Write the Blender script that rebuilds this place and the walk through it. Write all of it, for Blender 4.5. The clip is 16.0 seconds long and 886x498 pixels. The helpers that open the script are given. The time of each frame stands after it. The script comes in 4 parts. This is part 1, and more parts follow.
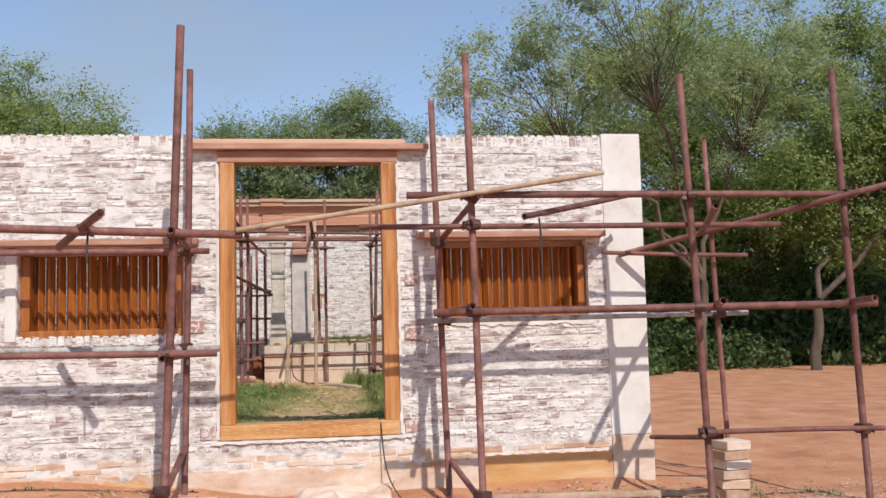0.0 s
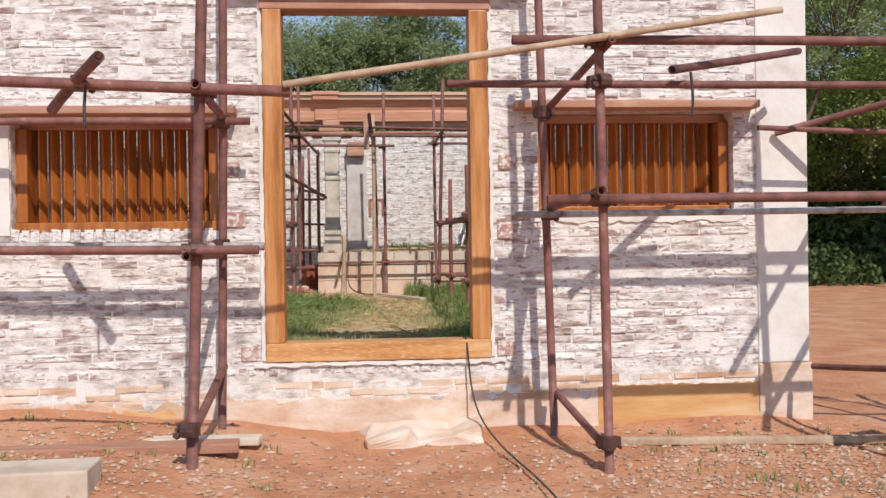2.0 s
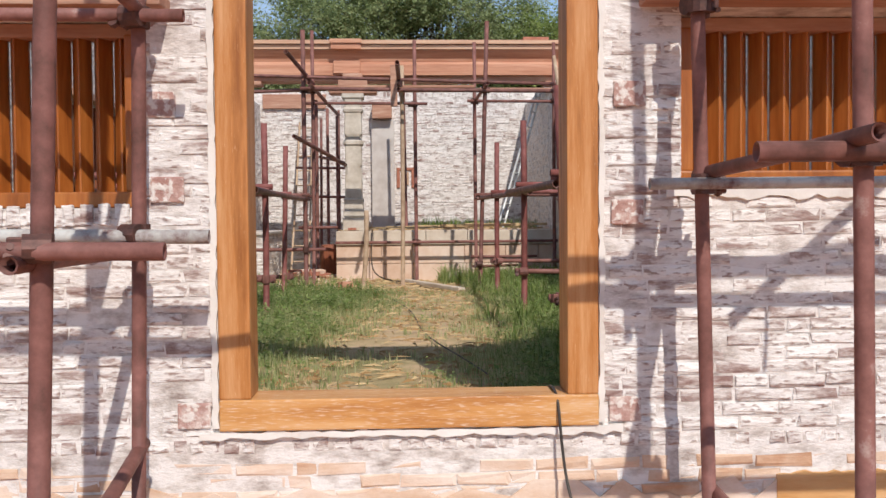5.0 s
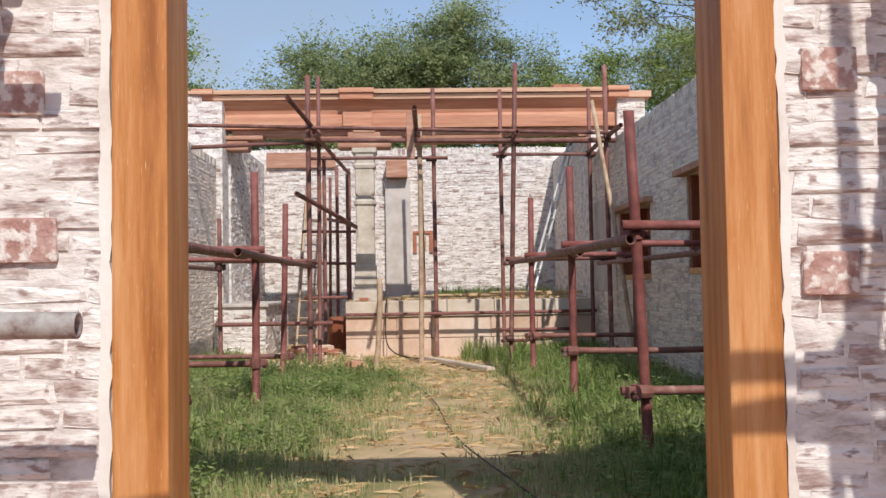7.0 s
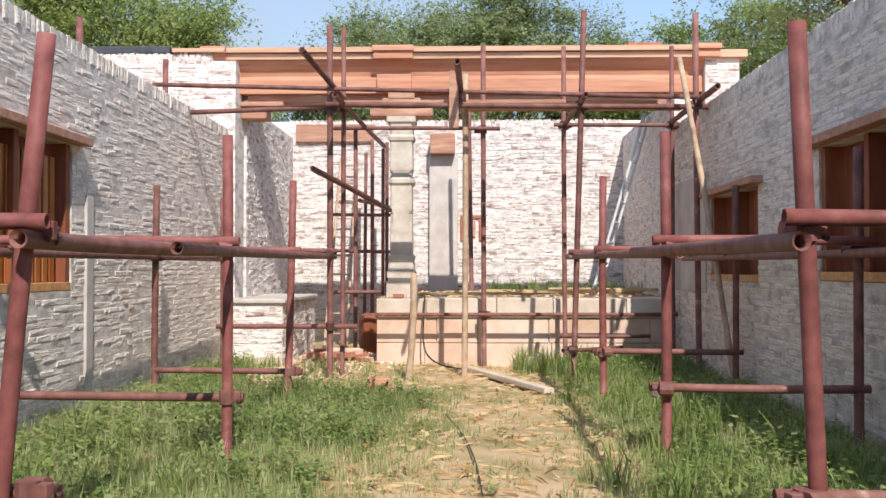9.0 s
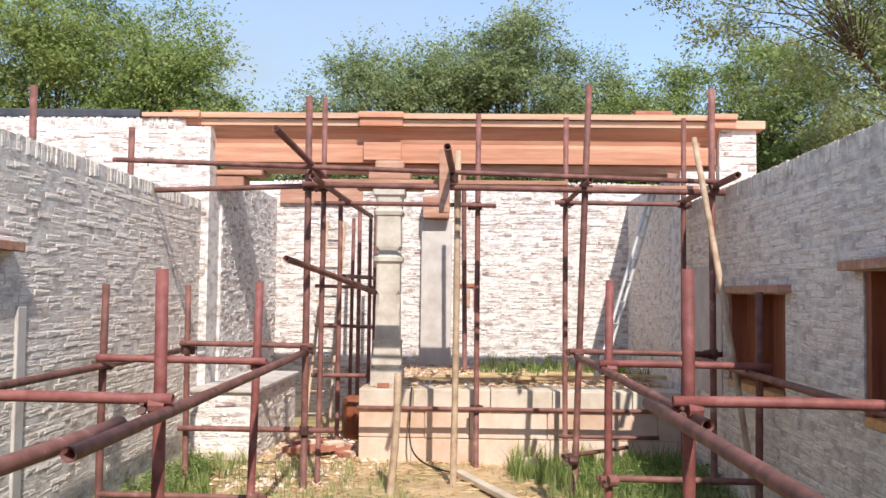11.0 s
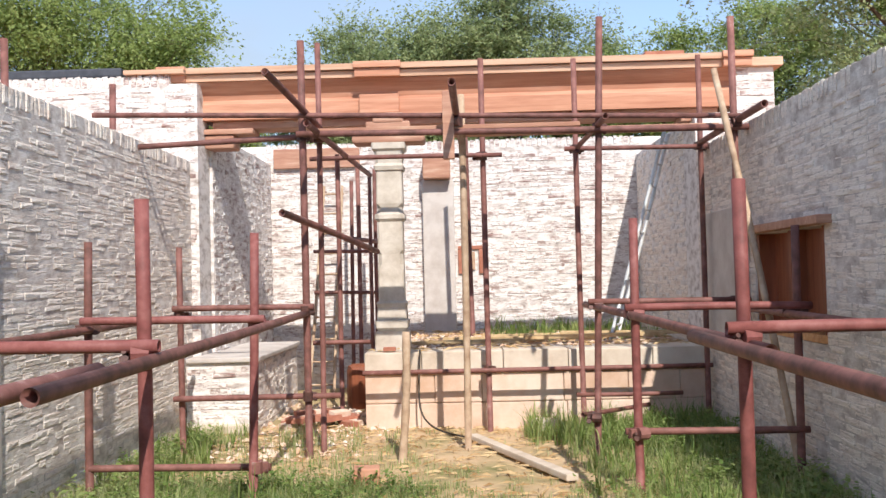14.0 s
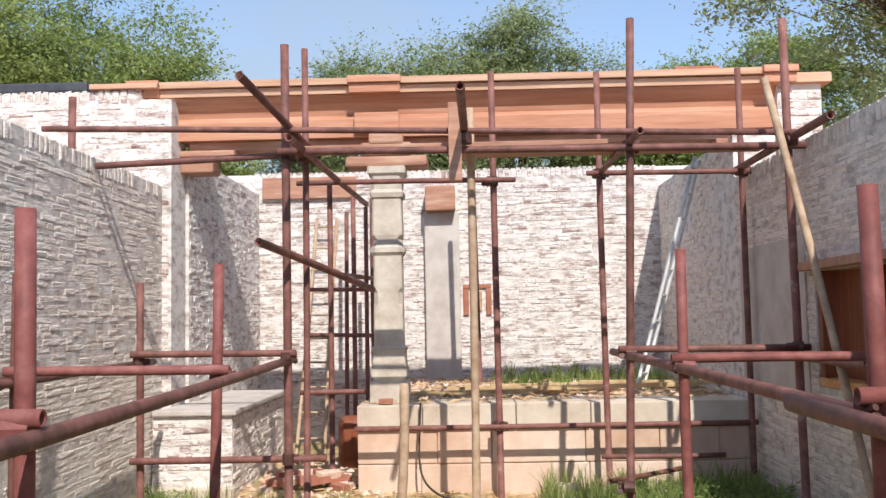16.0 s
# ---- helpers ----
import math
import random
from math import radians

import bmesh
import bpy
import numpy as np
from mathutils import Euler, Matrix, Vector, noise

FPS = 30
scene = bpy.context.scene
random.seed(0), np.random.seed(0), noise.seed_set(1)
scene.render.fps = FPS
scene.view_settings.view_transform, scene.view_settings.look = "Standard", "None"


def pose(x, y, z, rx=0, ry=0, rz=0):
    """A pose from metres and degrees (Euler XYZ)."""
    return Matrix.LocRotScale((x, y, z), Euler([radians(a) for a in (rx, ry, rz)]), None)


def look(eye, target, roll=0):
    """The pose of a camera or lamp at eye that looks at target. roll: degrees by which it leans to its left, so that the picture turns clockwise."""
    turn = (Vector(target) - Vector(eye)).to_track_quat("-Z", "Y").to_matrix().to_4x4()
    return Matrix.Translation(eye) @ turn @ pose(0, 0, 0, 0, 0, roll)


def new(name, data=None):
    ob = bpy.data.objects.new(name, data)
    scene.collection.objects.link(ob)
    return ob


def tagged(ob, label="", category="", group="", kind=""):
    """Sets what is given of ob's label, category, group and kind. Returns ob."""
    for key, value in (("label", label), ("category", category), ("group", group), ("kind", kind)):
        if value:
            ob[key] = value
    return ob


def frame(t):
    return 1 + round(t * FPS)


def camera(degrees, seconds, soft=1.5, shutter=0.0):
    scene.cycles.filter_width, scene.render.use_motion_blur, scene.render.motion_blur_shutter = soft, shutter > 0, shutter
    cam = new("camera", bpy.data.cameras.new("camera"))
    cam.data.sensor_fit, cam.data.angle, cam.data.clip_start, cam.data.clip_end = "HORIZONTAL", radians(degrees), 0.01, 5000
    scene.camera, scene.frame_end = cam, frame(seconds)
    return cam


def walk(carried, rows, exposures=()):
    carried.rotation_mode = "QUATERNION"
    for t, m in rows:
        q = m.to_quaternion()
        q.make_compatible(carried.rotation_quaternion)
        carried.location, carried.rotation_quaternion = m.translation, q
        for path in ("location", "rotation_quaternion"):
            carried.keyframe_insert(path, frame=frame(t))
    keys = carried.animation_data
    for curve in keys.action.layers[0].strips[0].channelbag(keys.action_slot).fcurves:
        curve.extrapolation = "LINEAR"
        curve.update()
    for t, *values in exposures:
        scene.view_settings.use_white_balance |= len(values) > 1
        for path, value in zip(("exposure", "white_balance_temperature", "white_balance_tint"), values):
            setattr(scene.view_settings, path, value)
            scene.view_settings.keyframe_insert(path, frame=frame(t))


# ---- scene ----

────────

## STATED GOAL:
Without the images, write out each line of the data verbatim.

## WRITTEN RESPONSE:
Write the Blender script that rebuilds this place and the walk through it. Write all of it, for Blender 4.5. The clip is 16.0 seconds long and 886x498 pixels. The helpers that open the script are given. The time of each frame stands after it. The script comes in 4 parts. This is part 1, and more parts follow.
0.0 s
2.0 s
5.0 s
7.0 s
9.0 s
11.0 s
14.0 s
16.0 s
# ---- helpers ----
import math
import random
from math import radians

import bmesh
import bpy
import numpy as np
from mathutils import Euler, Matrix, Vector, noise

FPS = 30
scene = bpy.context.scene
random.seed(0), np.random.seed(0), noise.seed_set(1)
scene.render.fps = FPS
scene.view_settings.view_transform, scene.view_settings.look = "Standard", "None"


def pose(x, y, z, rx=0, ry=0, rz=0):
    """A pose from metres and degrees (Euler XYZ)."""
    return Matrix.LocRotScale((x, y, z), Euler([radians(a) for a in (rx, ry, rz)]), None)


def look(eye, target, roll=0):
    """The pose of a camera or lamp at eye that looks at target. roll: degrees by which it leans to its left, so that the picture turns clockwise."""
    turn = (Vector(target) - Vector(eye)).to_track_quat("-Z", "Y").to_matrix().to_4x4()
    return Matrix.Translation(eye) @ turn @ pose(0, 0, 0, 0, 0, roll)


def new(name, data=None):
    ob = bpy.data.objects.new(name, data)
    scene.collection.objects.link(ob)
    return ob


def tagged(ob, label="", category="", group="", kind=""):
    """Sets what is given of ob's label, category, group and kind. Returns ob."""
    for key, value in (("label", label), ("category", category), ("group", group), ("kind", kind)):
        if value:
            ob[key] = value
    return ob


def frame(t):
    return 1 + round(t * FPS)


def camera(degrees, seconds, soft=1.5, shutter=0.0):
    scene.cycles.filter_width, scene.render.use_motion_blur, scene.render.motion_blur_shutter = soft, shutter > 0, shutter
    cam = new("camera", bpy.data.cameras.new("camera"))
    cam.data.sensor_fit, cam.data.angle, cam.data.clip_start, cam.data.clip_end = "HORIZONTAL", radians(degrees), 0.01, 5000
    scene.camera, scene.frame_end = cam, frame(seconds)
    return cam


def walk(carried, rows, exposures=()):
    carried.rotation_mode = "QUATERNION"
    for t, m in rows:
        q = m.to_quaternion()
        q.make_compatible(carried.rotation_quaternion)
        carried.location, carried.rotation_quaternion = m.translation, q
        for path in ("location", "rotation_quaternion"):
            carried.keyframe_insert(path, frame=frame(t))
    keys = carried.animation_data
    for curve in keys.action.layers[0].strips[0].channelbag(keys.action_slot).fcurves:
        curve.extrapolation = "LINEAR"
        curve.update()
    for t, *values in exposures:
        scene.view_settings.use_white_balance |= len(values) > 1
        for path, value in zip(("exposure", "white_balance_temperature", "white_balance_tint"), values):
            setattr(scene.view_settings, path, value)
            scene.view_settings.keyframe_insert(path, frame=frame(t))


# ---- scene ----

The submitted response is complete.